## Instruction
Reproduce only this span: the line containing "# ---- helpers", the line containing "scene.render.fps = FPS", and every line between them, all exactly as given.

## Supplied entries
-------
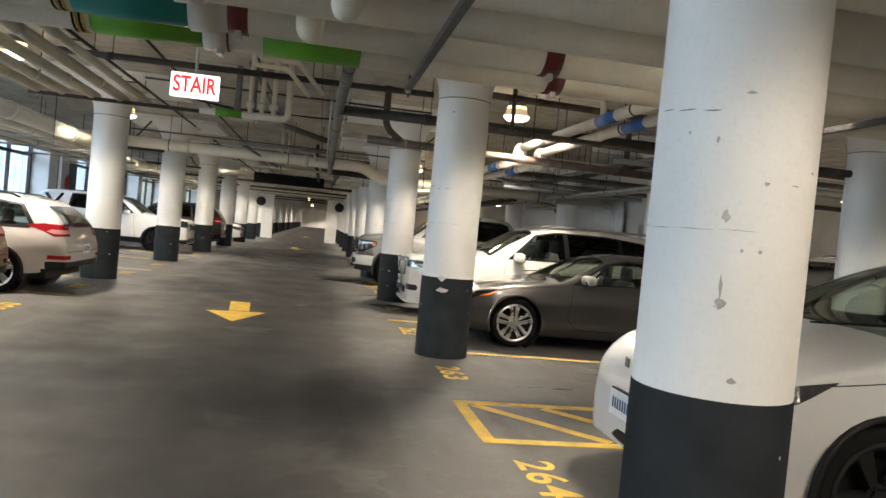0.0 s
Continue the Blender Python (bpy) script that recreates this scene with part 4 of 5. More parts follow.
# silver crew-cab pickup
def pickup_extra(c, s, p):
    part("grille_surround", bowed(-0.085, 0.08, 0.69, 0.80, 1.155, 0.085), p, c)
    part("grille_backing", bowed(-0.089, 0.06, 0.645, 0.84, 1.122, 0.073), "under", c)
    for k in range(3):
        z = 0.862 + k * 0.083
        part("grille_bar", bowed(-0.108, 0.03, 0.64, z, z + 0.05, 0.073), "trim_black", c)
        part("grille_bar_edge", bowed(-0.111, 0.012, 0.63, z + 0.040, z + 0.048, 0.073), "flare_grey", c)
    part("grille_badge", blob((-0.135, -0.11, 0.93), (-0.1, 0.11, 1.03), 2.2, 20), "badge_blue", c, smooth=True)
    part("front_bumper", bumper_bar(-0.12, 0.47, 0.715, 0.99, 0.5), "cream_car", c, "white painted steel bumper", smooth=True)
    part("bumper_valance", bumper_bar(-0.07, 0.33, 0.47, 0.94, 0.4), "trim_black", c, smooth=True)
    part("plate_bracket", box((-0.135, -0.2, 0.5), (-0.09, 0.2, 0.66), 0.01), "trim_black", c)
    for sgn in (-1, 1):
        part("tow_hook", tube([(-0.08, sgn * 0.42, 0.42), (-0.15, sgn * 0.42, 0.40), (-0.15, sgn * 0.36, 0.40), (-0.08, sgn * 0.36, 0.42)], 0.014, 6, 0.02), "trim_black", c, smooth=True)
        o = part("fog_lamp", lathe([(0.068, -0.02), (0.072, 0.015), (0.055, 0.018), (0.04, 0.004), (0, 0.0)], 22, Matrix.Translation((-0.088, sgn * 0.74, 0.575)) @ Matrix.Rotation(radians(-sgn * 33), 4, "Z") @ Matrix.Rotation(radians(-90), 4, "Y")), "trim_black", c, smooth=True)
        y = sgn * 0.97
        part("running_board", box((1.55, min(y, y + sgn * 0.12), 0.33), (4.0, max(y, y + sgn * 0.12), 0.385), 0.02), "steel_grey", c)
        for k in range(6):
            x = 1.19 + k * 0.05 + (0.04 if k > 0 else 0)
            part("fender_badge", box((x, min(sgn * 0.996, sgn * 1.01), 1.115), (x + 0.038, max(sgn * 0.996, sgn * 1.01), 1.155), 0.004), "steel_grey", c)
        part("bed_rail", box((4.12, min(sgn * 0.90, sgn * 0.975), 1.402), (5.85, max(sgn * 0.90, sgn * 0.975), 1.442), 0.012), "trim_black", c)
        part("mirror_bracket", box((1.74, min(sgn * 0.9, sgn * 1.0), 1.25), (1.81, max(sgn * 0.9, sgn * 1.0), 1.3), 0.01), "trim_black", c)
    for y in (-0.4, 0.4):
        part("wiper", tube([(1.31, y + 0.4, 1.412), (1.41, y - 0.2, 1.475)], 0.009, 6), "trim_black", c)
    part("interior_mirror", blob((1.97, -0.11, 1.66), (2.01, 0.11, 1.73), 4), "trim_black", c, smooth=True)


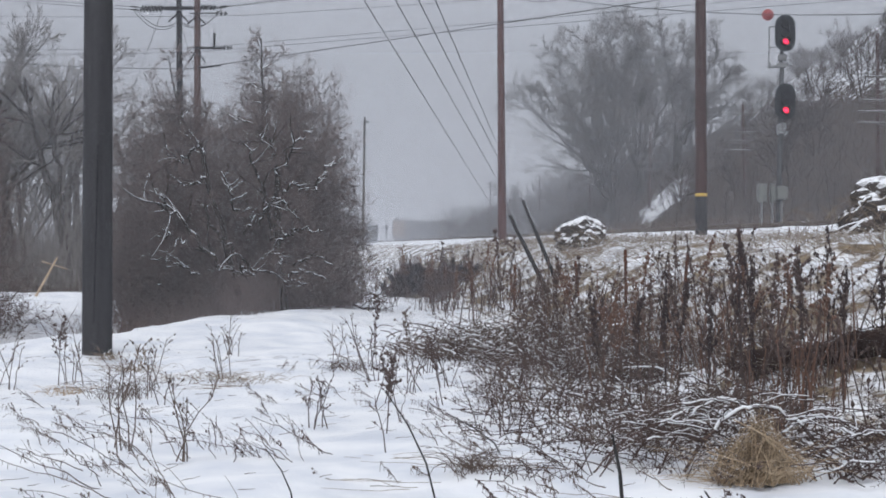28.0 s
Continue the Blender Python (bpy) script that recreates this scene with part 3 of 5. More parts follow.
near_pole = thing("utility_pole", pose(-4.17, 20, ground_z(-4.17, 20), 0, 0.35, 0), "thick dark weathered wooden utility pole standing in the snow", "utility pole", "utility poles")
part("pole", Shape().turned(pole_profile(0.197, 0.165, 11), 20, wobble=0.012).mesh("pole", True), POLE_DARK, near_pole)
part("crack", Shape().box(0.02, -0.196, 1.55, 0.012, 0.012, 2.3, 0.003, Matrix.Rotation(0.02, 4, "Y")), VISOR, near_pole, "dark drying crack in the wood")
banded_pole = thing("utility_pole", pose(7.47, 40, ground_z(7.47, 40), 0, -0.1, 0), "brown wooden utility pole with a yellow band", "utility pole", "utility poles")
part("pole", Shape().turned(pole_profile(0.155, 0.125, 11.5), 16, wobble=0.012).mesh("pole", True), POLE_BAND, banded_pole)
part("band", Shape().turned([(0.155, 1.03), (0.158, 1.04), (0.158, 1.10), (0.155, 1.11)], 16), YELLOW_PAINT, banded_pole, "yellow painted band")
part("treated_base", Shape().turned([(0.159, -0.4), (0.157, 1.02)], 16), POLE_DARK, banded_pole, "dark treated lower end")
slim_pole = thing("utility_pole", pose(3.36, 60, ground_z(3.36, 60), 0, -0.4, 0), "slender reddish-brown wooden utility pole", "utility pole", "utility poles")
part("pole", Shape().turned(pole_profile(0.165, 0.12, 10.2), 14, wobble=0.012).mesh("pole", True), POLE_RED, slim_pole)
far_pole = thing("utility_pole", pose(-4.25, 120, ground_z(-4.25, 120), 0, 0.9, 0), "thin grey wooden pole in the mist", "utility pole", "utility poles")
part("pole", Shape().turned(pole_profile(0.11, 0.08, 11.59 - ground_z(-4.25, 120)), 10), POLE_GREY, far_pole)
hz = ground_z(-4.25, 120)
for z, w in ((11.2, 0.5), (10.3, 0.36), (9.2, 0.3)):
    part("bracket", Shape().box(0.12, -0.1, z - hz, w, 0.09, 0.12, 0.02), HARDWARE, far_pole)


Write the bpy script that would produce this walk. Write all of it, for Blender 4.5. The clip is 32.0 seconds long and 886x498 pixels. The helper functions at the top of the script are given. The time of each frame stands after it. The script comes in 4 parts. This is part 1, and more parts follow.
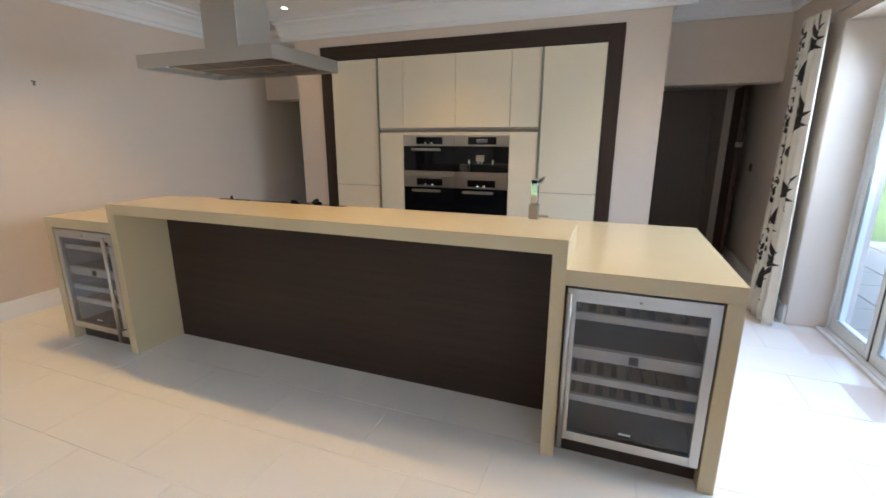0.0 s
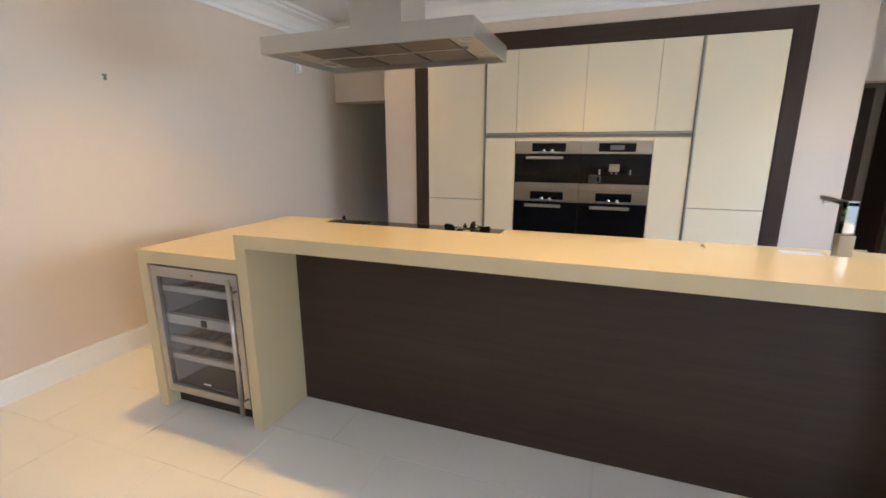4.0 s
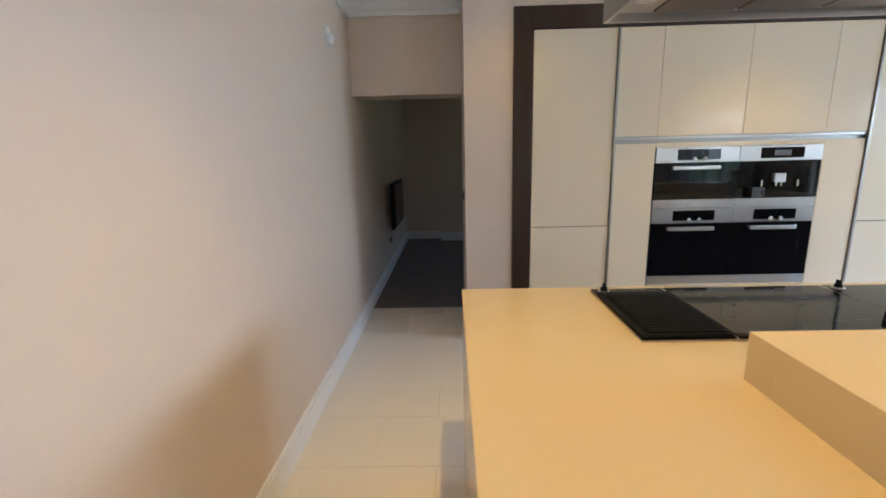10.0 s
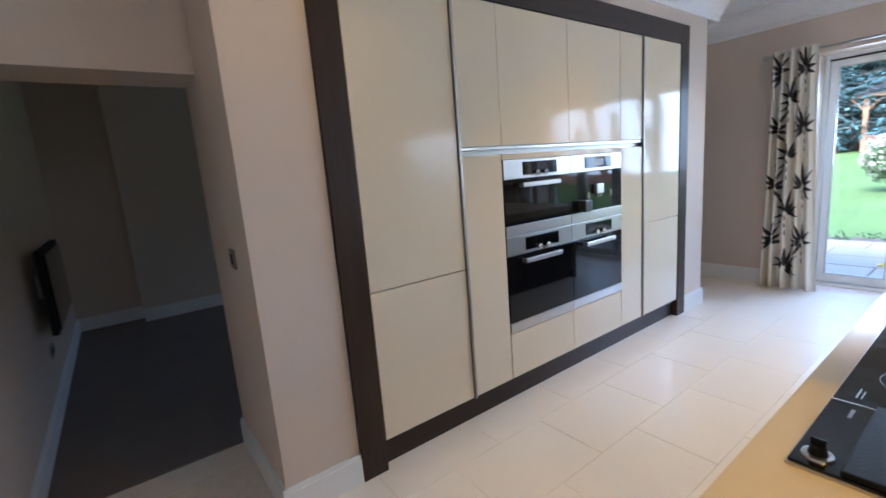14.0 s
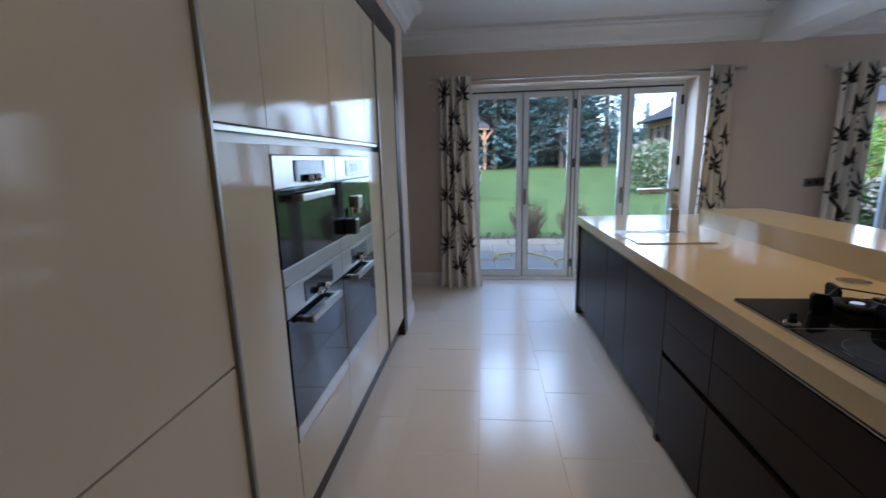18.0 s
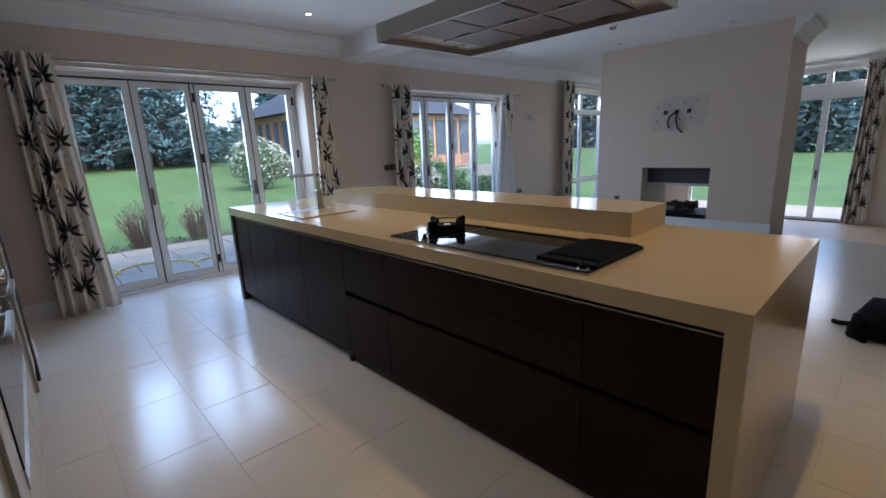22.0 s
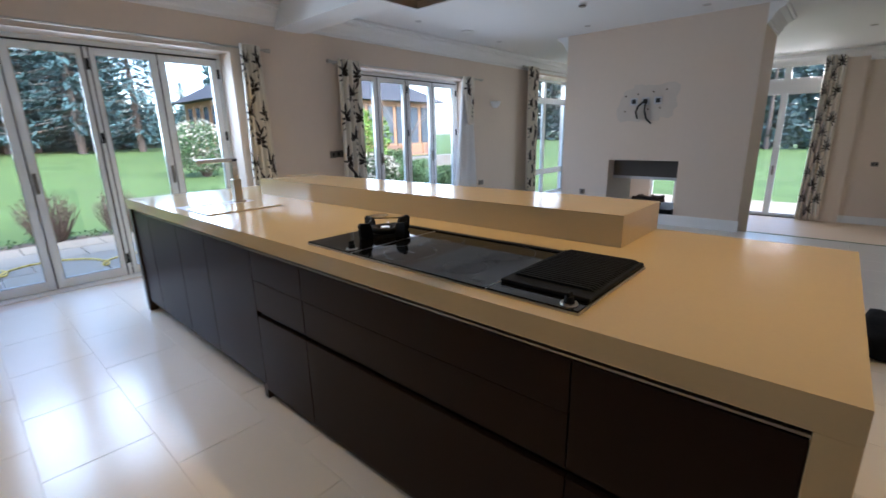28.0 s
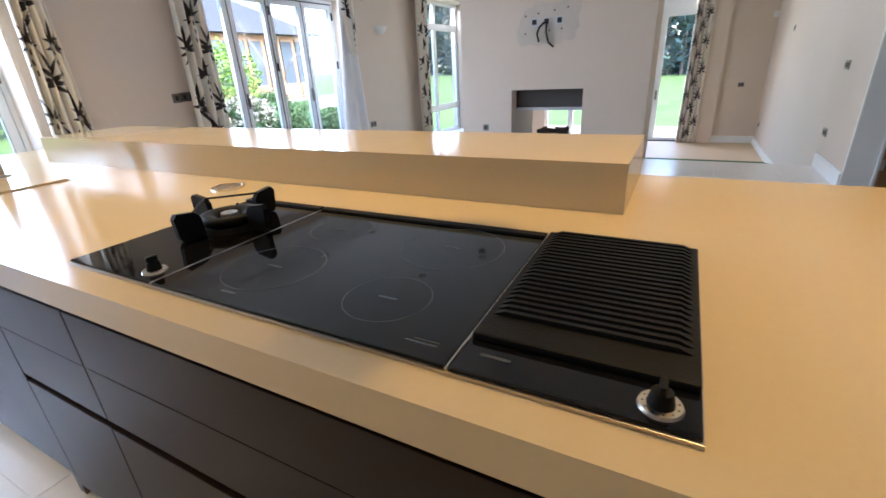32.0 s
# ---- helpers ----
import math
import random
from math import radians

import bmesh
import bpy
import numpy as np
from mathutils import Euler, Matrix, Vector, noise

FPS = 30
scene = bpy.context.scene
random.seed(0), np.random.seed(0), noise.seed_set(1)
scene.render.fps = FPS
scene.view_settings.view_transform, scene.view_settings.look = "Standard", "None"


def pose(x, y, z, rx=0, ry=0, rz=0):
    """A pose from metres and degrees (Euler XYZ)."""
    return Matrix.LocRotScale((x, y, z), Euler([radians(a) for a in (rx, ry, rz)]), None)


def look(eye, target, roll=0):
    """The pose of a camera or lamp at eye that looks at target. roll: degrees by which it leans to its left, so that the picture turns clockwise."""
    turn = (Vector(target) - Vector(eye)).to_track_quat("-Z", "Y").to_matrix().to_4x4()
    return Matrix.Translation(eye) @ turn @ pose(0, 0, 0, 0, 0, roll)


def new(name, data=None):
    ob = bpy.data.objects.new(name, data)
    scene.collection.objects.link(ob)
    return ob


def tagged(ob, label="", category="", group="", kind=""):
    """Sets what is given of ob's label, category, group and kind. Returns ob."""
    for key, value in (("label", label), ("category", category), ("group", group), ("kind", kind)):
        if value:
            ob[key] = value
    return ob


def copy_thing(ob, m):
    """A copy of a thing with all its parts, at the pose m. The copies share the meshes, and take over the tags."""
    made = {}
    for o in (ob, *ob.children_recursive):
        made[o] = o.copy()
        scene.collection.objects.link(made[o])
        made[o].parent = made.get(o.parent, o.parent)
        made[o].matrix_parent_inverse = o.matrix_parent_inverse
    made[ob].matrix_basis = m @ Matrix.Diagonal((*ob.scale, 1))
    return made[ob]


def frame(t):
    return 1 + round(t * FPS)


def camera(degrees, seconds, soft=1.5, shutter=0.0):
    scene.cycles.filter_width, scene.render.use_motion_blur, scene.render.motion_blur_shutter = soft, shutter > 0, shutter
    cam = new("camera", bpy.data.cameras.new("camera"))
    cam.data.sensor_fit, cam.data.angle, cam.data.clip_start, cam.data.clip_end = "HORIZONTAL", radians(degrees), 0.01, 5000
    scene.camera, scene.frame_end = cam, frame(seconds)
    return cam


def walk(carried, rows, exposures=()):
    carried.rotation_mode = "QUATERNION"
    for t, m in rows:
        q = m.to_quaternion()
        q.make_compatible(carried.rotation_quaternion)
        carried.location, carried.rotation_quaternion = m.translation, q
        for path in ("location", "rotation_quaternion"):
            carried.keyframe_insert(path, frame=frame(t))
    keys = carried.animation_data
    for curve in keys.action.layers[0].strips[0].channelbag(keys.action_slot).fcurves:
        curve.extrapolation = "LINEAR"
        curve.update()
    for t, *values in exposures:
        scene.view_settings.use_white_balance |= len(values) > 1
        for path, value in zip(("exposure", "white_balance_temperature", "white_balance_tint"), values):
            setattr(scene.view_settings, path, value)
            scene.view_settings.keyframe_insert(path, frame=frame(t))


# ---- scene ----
cam = camera(90.6, 32.0, 1.6, 0.5)
PATH = [
    (0, (0.722, 0.564, 1.443), (0.028, 2.376, 0.957), 0.1),
    (0.5, (0.614, 0.612, 1.43), (-0.134, 2.401, 0.94), -0.8),
    (1, (0.432, 0.688, 1.445), (-0.323, 2.489, 1.013), -1.9),
    (1.5, (0.323, 0.732, 1.474), (-0.377, 2.549, 1.015), 2.2),
    (2, (0.111, 0.724, 1.459), (-0.528, 2.57, 1.032), 0.9),
    (2.5, (-0.086, 0.706, 1.457), (-0.685, 2.558, 0.998), -1.4),
    (3, (-0.273, 0.725, 1.445), (-0.909, 2.562, 0.973), 0.8),
    (3.5, (-0.481, 0.796, 1.445), (-1.141, 2.63, 0.996), 0.4),
    (5.5, (-1.2, 0.909, 1.455), (-1.897, 2.708, 0.93), -0.7),
    (6, (-1.432, 0.995, 1.464), (-2.176, 2.799, 1.025), -0.1),
    (6.5, (-1.648, 1.039, 1.461), (-2.218, 2.898, 0.992), 0.6),
    (7, (-1.888, 1.088, 1.471), (-2.369, 2.966, 0.979), -0.5),
    (7.5, (-2.089, 1.192, 1.453), (-2.623, 3.059, 0.976), -1.4),
    (8, (-2.288, 1.305, 1.465), (-2.767, 3.196, 1.026), 0.7),
    (8.5, (-2.496, 1.369, 1.455), (-2.725, 3.303, 0.998), -0.4),
    (9, (-2.693, 1.466, 1.459), (-2.791, 3.408, 0.99), -0.9),
    (9.5, (-2.855, 1.643, 1.457), (-3.001, 3.588, 1.015), -3.3),
    (10, (-3.002, 1.828, 1.477), (-3.047, 3.782, 1.052), -1.4),
    (10.5, (-3.151, 2.003, 1.475), (-2.936, 3.949, 1.069), -1.8),
    (11, (-3.235, 2.158, 1.469), (-2.83, 4.068, 1.037), -0.9),
    (11.5, (-3.284, 2.361, 1.468), (-2.83, 4.272, 1.09), -2.6),
    (12, (-3.3, 2.573, 1.476), (-2.707, 4.448, 1.114), -0.9),
    (12.5, (-3.356, 2.77, 1.474), (-2.544, 4.561, 1.109), -2.7),
    (13, (-3.368, 2.953, 1.474), (-2.444, 4.677, 1.054), -1.6),
    (13.5, (-3.326, 3.14, 1.468), (-2.306, 4.819, 1.092), -2.5),
    (15.5, (-3.233, 3.846, 1.436), (-1.59, 4.91, 1.028), -3.7),
    (16, (-3.156, 3.96, 1.464), (-1.386, 4.806, 1.072), -0.0),
    (16.5, (-3.128, 4.075, 1.438), (-1.231, 4.566, 1.037), -0.9),
    (17, (-3.126, 4.203, 1.44), (-1.215, 4.547, 0.961), -0.8),
    (17.5, (-3.007, 4.311, 1.43), (-1.076, 4.625, 1.013), -1.8),
    (18, (-2.881, 4.455, 1.452), (-0.93, 4.644, 1.054), -1.5),
    (18.5, (-2.84, 4.546, 1.418), (-0.878, 4.366, 1.072), -1.9),
    (19, (-2.866, 4.676, 1.41), (-0.94, 4.266, 1.064), -3.2),
    (19.5, (-2.904, 4.729, 1.408), (-1.019, 4.143, 1.085), -2.4),
    (20, (-2.985, 4.735, 1.394), (-1.179, 3.989, 0.968), -1.6),
    (20.5, (-3.062, 4.784, 1.399), (-1.353, 3.849, 0.945), -0.5),
    (21, (-3.118, 4.877, 1.409), (-1.497, 3.798, 0.953), -2.2),
    (21.5, (-3.167, 4.929, 1.404), (-1.62, 3.748, 0.942), -2.8),
    (22, (-3.206, 4.98, 1.403), (-1.786, 3.648, 0.944), -2.5),
    (22.5, (-3.244, 5.008, 1.411), (-1.818, 3.675, 0.974), -2.5),
    (23, (-3.315, 5.016, 1.408), (-1.837, 3.751, 0.944), -2.6),
    (23.5, (-3.367, 5.056, 1.421), (-1.844, 3.847, 0.953), -2.5),
    (24, (-3.398, 5.081, 1.428), (-1.853, 3.893, 0.978), -1.9),
    (24.5, (-3.424, 5.08, 1.43), (-1.883, 3.884, 0.988), -1.8),
    (25, (-3.426, 5.102, 1.437), (-1.887, 3.904, 0.996), -2.1),
    (25.5, (-3.408, 5.088, 1.431), (-1.895, 3.863, 0.977), -1.8),
    (27.5, (-2.972, 4.619, 1.362), (-1.594, 3.254, 0.874), -1.7),
    (28, (-2.865, 4.5, 1.352), (-1.575, 3.059, 0.845), -1.2),
    (28.5, (-2.736, 4.399, 1.327), (-1.584, 2.847, 0.815), -4.7),
    (29, (-2.667, 4.301, 1.313), (-1.662, 2.691, 0.681), -3.4),
    (29.5, (-2.601, 4.161, 1.302), (-1.607, 2.539, 0.684), -4.4),
    (30, (-2.555, 4.044, 1.29), (-1.568, 2.432, 0.639), -3.1),
    (30.5, (-2.497, 3.985, 1.279), (-1.577, 2.352, 0.581), -2.9),
    (31, (-2.438, 3.956, 1.272), (-1.574, 2.317, 0.517), -4.1),
    (31.5, (-2.419, 3.944, 1.274), (-1.583, 2.289, 0.523), -3.3),
    (32, (-2.384, 3.932, 1.271), (-1.499, 2.31, 0.505), -3.2),
]
EXPOSURES = [(0.0, 3.6, 5800, 10), (2.0, 3.95, 6000, 10), (6.0, 4.03, 5600, 10), (9.0, 4.02, 5530, 10), (12.0, 3.9, 5250, 11), (13.0, 3.95, 5200, 12), (14.5, 3.65, 5100, 12), (16.0, 3.05, 5100, 12), (17.0, 2.5, 5150, 12), (21.0, 2.45, 5180, 12), (25.0, 2.74, 5450, 12), (27.5, 2.95, 5500, 12), (28.0, 3.02, 5550, 12), (29.0, 3.32, 5720, 12), (30.0, 3.55, 5700, 12), (32.0, 3.82, 5600, 12)]
walk(cam, [(t, look(eye, target, roll)) for t, eye, target, roll in PATH], EXPOSURES)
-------
## Task result
# ---- helpers ----
import math
import random
from math import radians

import bmesh
import bpy
import numpy as np
from mathutils import Euler, Matrix, Vector, noise

FPS = 30
scene = bpy.context.scene
random.seed(0), np.random.seed(0), noise.seed_set(1)
scene.render.fps = FPS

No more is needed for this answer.